The Rome Statute does not recognize immunities for crimes within the court’s jurisdiction, even if those crimes were deemed official acts or committed by a head of state [4] . Therefore, state have the primary responsibility of bringing those responsible to justice, and that it is the duty of every state to exercise criminal jurisdiction over those responsible for international crimes [5] . Therefore, the ICC will only act when the state with responsibility over case, is unwilling or unable to prosecute the crime. Besides complementarily as one aspect of state obligation, there is cooperation as another aspect, such as stated at Article 86 that said states parties agree to cooperate fully with the court in the investigation and prosecution of crimes within the jurisdiction of the court. Such cooperation may entail obtaining documents, locating and seizing assets of the accused, conducting searches and seizures of evidence, locating and protecting witnesses and arresting and surrendering persons accused of crimes in the court.
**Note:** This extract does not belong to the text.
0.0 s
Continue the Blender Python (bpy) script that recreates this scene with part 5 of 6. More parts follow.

States should also cooperate with the court in enforcing sentences by making detention facilities available to convicted persons.
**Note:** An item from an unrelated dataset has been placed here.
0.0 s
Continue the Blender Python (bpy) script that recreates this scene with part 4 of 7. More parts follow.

The other salient features of the ICC are:

  • Crimes in internal armed conflict as war crimes
  • Gender-based crimes as crimes against humanity and war crimes
  • Agreement on Privileges and Immunities of the Court (APIC)
  • Victims’ Rights and Protection


The United States of America was one of only 7 nations (joining China, Iraq, Libya, Yemen, Qatar and Israel) to vote against the Rome Statute of the International Criminal Court in 1998. Its target is to seek immunity for all US citizens from any prosecution by any international body, primarily the International Criminal Court, by:

  • “Un-signing”[6]
  • Bilateral Immunity Agreement
  • UN Security Council Resolutions (Resolutions 1422 and 1487)
  • American Service members’ Protection Act (ASPA)

The Bush administration’s hostility to the ICC has increased dramatically in 2002. The crux of the U.S. concern relates to the prospect that the ICC may exercise its jurisdiction to conduct politically motivated investigations and prosecutions of U.S. military and political officials and personnel. The U.S. opposition to the ICC is in stark contrast to the strong support for the court by most of America’s closest allies.
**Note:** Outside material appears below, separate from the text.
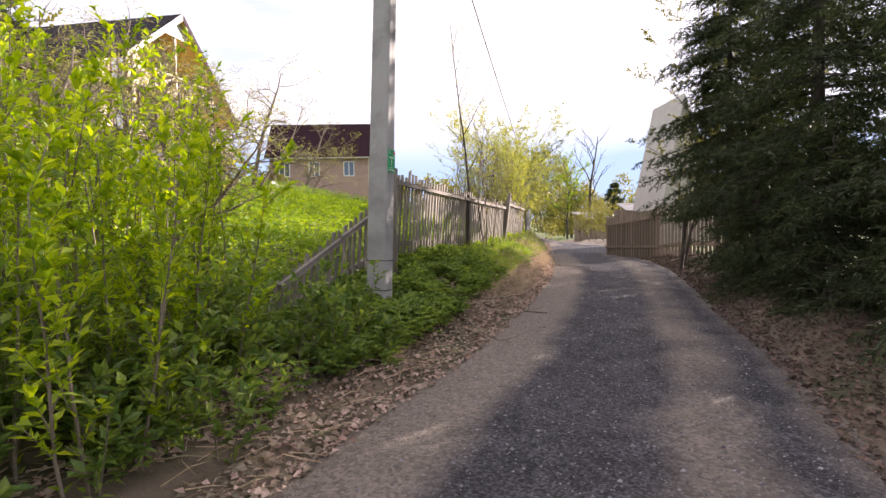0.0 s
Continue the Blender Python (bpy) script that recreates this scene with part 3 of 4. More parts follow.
def far_pole():
    base = concrete_pole(pose(9.9, 64.46, -0.75, 0, -0.5, 20), "far concrete pole with a diagonal wooden strut", 6.45, 0.26, 0.2, 0.22, 0.16)
    bm = bmesh.new()
    beam(bm, (-0.1, 0, 5.6), (-3.2, -0.6, 1.6), 0.16, 0.16, bevel=0.02)
    link("strut", bm, M_BARK, base)
    bm = bmesh.new()
    rod(bm, [(-0.55, 0, 6.1), (0.5, 0, 6.15)], [0.03, 0.03], 6)
    link("crossarm", bm, M_LAMP, base)
    for x in (-0.5, -0.25, 0.25, 0.45):
        bm = bmesh.new()
        rod(bm, [(x, 0, 6.12), (x, 0, 6.2), (x, 0, 6.3)], [0.02, 0.05, 0.02], 8)
        link("insulator", bm, M_BLACK, base)
    return base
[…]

At that time, the Ambassador-at-large for War Crimes Issues, Pierre-Richard Prosper, stated that the administration was “not going to war” with the Court. This has proved false; the renunciation of the treaty has paved the way for a comprehensive U.S. campaign to undermine the ICC; first, the Bush administration negotiated a Security Council resolution to provide an exemption for U.S. personnel operating in U.N. peacekeeping operations. The administration failed in May to obtain an exemption for peacekeepers in East Timor. In June, the Bush administration vetoed an extension of the UN peacekeeping mission for Bosnia-Herzegovina unless the Security Council granted a complete exemption. Ultimately, the U.S. failed in its bid for an iron-clad exemption, although the Security Council approved a limited, one year exemption for U.S. personnel participating in UN peacekeeping missions or UN authorized operations. The Security Council has expressed its intention to renew this exemption on 30th June 2003.

Second, the Bush administration is requesting states around the world to approve bilateral agreements requiring them not to surrender American nationals to the ICC. The goal of these agreements (“impunity agreements” or so-called “Article 98 agreements”) is to exempt U.S. nationals from ICC jurisdiction. They also lead to a two-tiered rule of law for the most serious international crimes: one that applies to U.S. nationals; another that applies to the rest of the world’s citizens.

Thirdly, the U.S Congress has assisted the Bush administration’s effort to obtain bilateral impunity agreements. The Congress passed the American Service members’ Protection Act (ASPA), which was signed into law by President Bush on 3 August. The major anti-ICC provisions in ASPA are:

  • A prohibition on U.S. cooperation with the ICC;
  • An “invasion of the Hague” provision: authorizing the President to “use all means necessary and appropriate” to free U.S. personnel (and certain allied personnel) detained or imprisoned by the ICC;
  • Punishment for states that join the ICC treaty: refusing military aid to States’ Parties to the treaty (except major U.S. allies);
  • A prohibition on U.S. participation in peacekeeping activities unless immunity from the ICC is guaranteed for U.S. personnel.

However, all of these provisions are off-set by waiver provisions that allow the president to override the effects of ASPA when “in the national interest”. The waiver provisions effectively render ASPA meaningless.

[1].     References: Balais-Serano, Evelyn. “Understanding intergovernmental decision making processes (ASEA N and UN): The FORUM-ASIA Experience.” Lecturing on SEACA IPD Advocacy Strategy and Techniques Development Internship Program 2005 Workshop at the Richmonde Hotel, Philippines on March 16, 2005; Microsoft Encarta Encyclopedia Standard 2005

[2].  Part 2 Jurisdiction, Admissibility and Applicable Law, Article 5: Crimes within the Jurisdiction of the Court, Rome Statute

[3].  Aggression cannot be the subject of any prosecution, however, until the Assembly of States Parties, a body made up of one representative from each nation that has accepted the statute, amends the statute to define the crime and set out the conditions for prosecution. The issue of aggression is politically charged and participants at the Rome Conference could not agree on its definition. Proposed definitions centered on the idea of an armed invasion or attack by one nation against another with the intent to violate its territorial integrity or political independence. Microsoft ® Encarta ® 2006.

[4].  Article 27 Irrelevance of Official Capacity verse (2): Immunities or special procedural rules which may attach to the official capacity of a person, whether under national or international law, shall not bar the Court from exercising its jurisdiction over such person.

[5].  Article 1: An International Criminal Court (‘the Court”) is hereby established. It shall be a permanent institution and shall have the power to exercise its jurisdiction over persons for the most serious crimes of international concern, as referred to in the Statute, and shall be complementary to national criminal jurisdictions. The jurisdiction and functioning of the Court shall be governed by the provisions of this Statute

[6].  President Bill Clinton ultimately signed it, although he did not submit it to the United States Senate for approval. On 6th May 2002 President George W. Bush, citing the same objections raised by U.S. officials during the Rome conference, informed the UN that the United States would not ratify the agreement, terminating the effect of Clinton’s signature. Microsoft ® Encarta ® 2006.